The primary goal of choosing a distribution is to spread the work evenly, not to boost query performance, although distributing well will give a boost, a large boost if co-located joins occur. The distributions preserve our capacity. If the SPUs have to share large amounts of data over and over again, then one or two queries will choke up the system. When this happens you will see one query dominating the machine, and every other query simply waiting.
You want to achieve as even a distribution as possible, so you should choose a column or group of columns with high cardinality, preferably ones that are frequently included in joins.
It does not need to be perfectly even, but be aware that if even one disk is very high, then you have a problem. That disk will be the bottleneck for your queries. This is called data skew.
Whichever SPU is reading from the disks on the far left is going to limit the speed of any query on this table.
Do not distribute on a date column alone. Although this may give you a perfect distribution, this prevents parallelizing the work. All the rows for a single date value, or similar date values, will end up close together. When your users query a date or small date range, one SPU will be doing all the work, and their query will be slow. This is called process skew.
You should try to use fewer columns for distribution, not more. This will allow more opportunities for co-located joins. If two tables share a distribution and you use that field in the join, they will co-locate, even if you also join on additional fields. The tables depicted in this join would co-locate:
create table SALES_HEADER ( TRAN_ID int not null ) distribute on (TRAN_ID); create table SALES_DETAIL ( TRAN_ID int not null, LINE_ID int not null ) distribute on (TRAN_ID); select * from SALES_HEADER SH inner join SALES_DETAIL SD on SD.TRAN_ID = SH.TRAN_ID;
These two tables are NOT on the same distribution and will NOT co-locate. The hash value of tran_id and the hash value of tran_id+line_id are not the same:
create table SALES_HEADER ( TRAN_ID int not null ) distribute on (TRAN_ID); create table SALES_DETAIL ( TRAN_ID int not null, LINE_ID int not null ) distribute on (TRAN_ID, LINE_ID);
These two tables also are NOT on the same distribution and will not co-locate. The names of the columns are meaningless. Remember the values are hashed, and the hashed integer value of TRAN_ID and the hashed string value of TRAN_ID are not the same:
create table SALES_HEADER ( TRAN_ID int not null ) distribute on (TRAN_ID); create table SALES_DETAIL ( TRAN_ID varchar(16) not null, LINE_ID int not null ) distribute on (TRAN_ID);
These tables DO share a distribution, but in the query below they will NOT co-locate because the distribution columns are not included in the query:
create table SALES_HEADER ( TRAN_ID int not null, STORE_ID int not null, DATE_ID int not null ) distribute on (STORE_ID, DATE_ID); create table SALES_DETAIL ( TRAN_ID int not null, LINE_ID int not null, STORE_ID int not null, DATE_ID int not null) distribute on (STORE_ID, DATE_ID); select * from SALES_HEADER SH inner join SALES_DETAIL SD on SD.TRAN_ID = SH.TRAN_ID;
In this last case, even though store and date may be redundant fields, it would be valuable to include them in the join so that they will co-locate. If the tables are very large and STORE_ID and DATE_ID do not already exist on SALES_DETAIL, it may be worth adding them and including them in joins so that co-location will occur.

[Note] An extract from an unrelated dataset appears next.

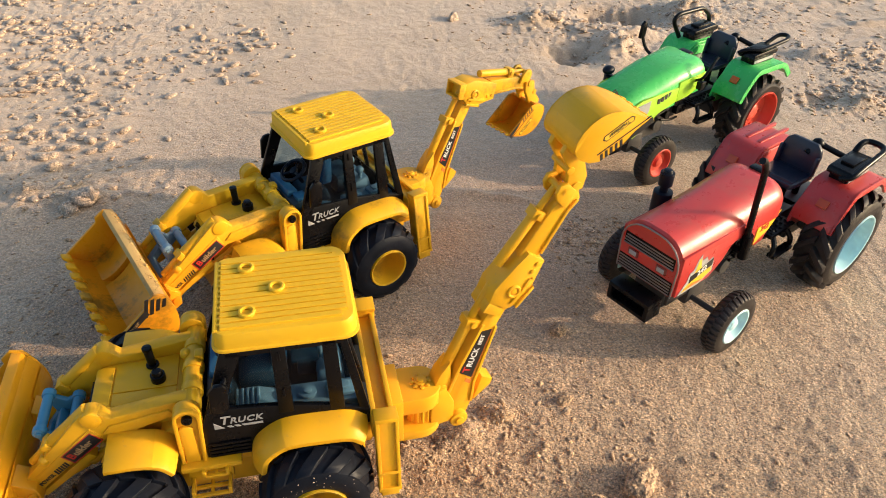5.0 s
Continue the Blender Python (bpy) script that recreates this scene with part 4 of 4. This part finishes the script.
        lettering("lettering", "BEST", 3.0, WHITE_INK, boom_part, face @ Matrix.Translation((10.2, -0.4, 0.2)), shear=0.1)
        bm = bmesh.new()
        prism(bm, [(-17.2, -5.2), (17, -4.5), (17, -3.9), (-15.2, -4.8)], -0.15, 0.14, 0, face, "z")
        prism(bm, [(-19.5, -5.2), (-17.0, -5.2), (-15.4, -1.6), (-17.9, -1.6)], -0.15, 0.14, 0, face, "z")
        part("stripe", bm, ORANGE_INK, boom_part)
    elbow = boom_m @ Matrix.Translation((80, 0, 0))
    stick_m = elbow @ Matrix.Rotation(radians(boom - stick), 4, "Y")
    # along the stick: x from the elbow pin (0) to its end (54)
    bm = bmesh.new()
    prism(bm, [(-11.5, -2), (-10, 8.8), (-2, 10.6), (13, 7.6), (21, 5.4), (20, -5.6), (4, -8.4), (-6, -7)], -7.0, 7.0, 0.5, stick_m)
    prism(bm, [(-8.5, -7.4), (5, -9.6), (6, -8.2), (-7.5, -5.9)], -8.0, 8.0, 0.4, stick_m)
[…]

This is something you will need to consider in your models. Remember that Netezza is not truly a database, it is hardware designed to handle huge data sets. It just happens to have a database front-end to make it easy to interact with. Thus, all the rules and best practices that usually apply to our data warehouses may need to be looked at more as ‘guidelines’ instead of ‘rules’. What’s best practice inside an RDBMS is not always best practice in Netezza, because Netezza is not an RDBMS.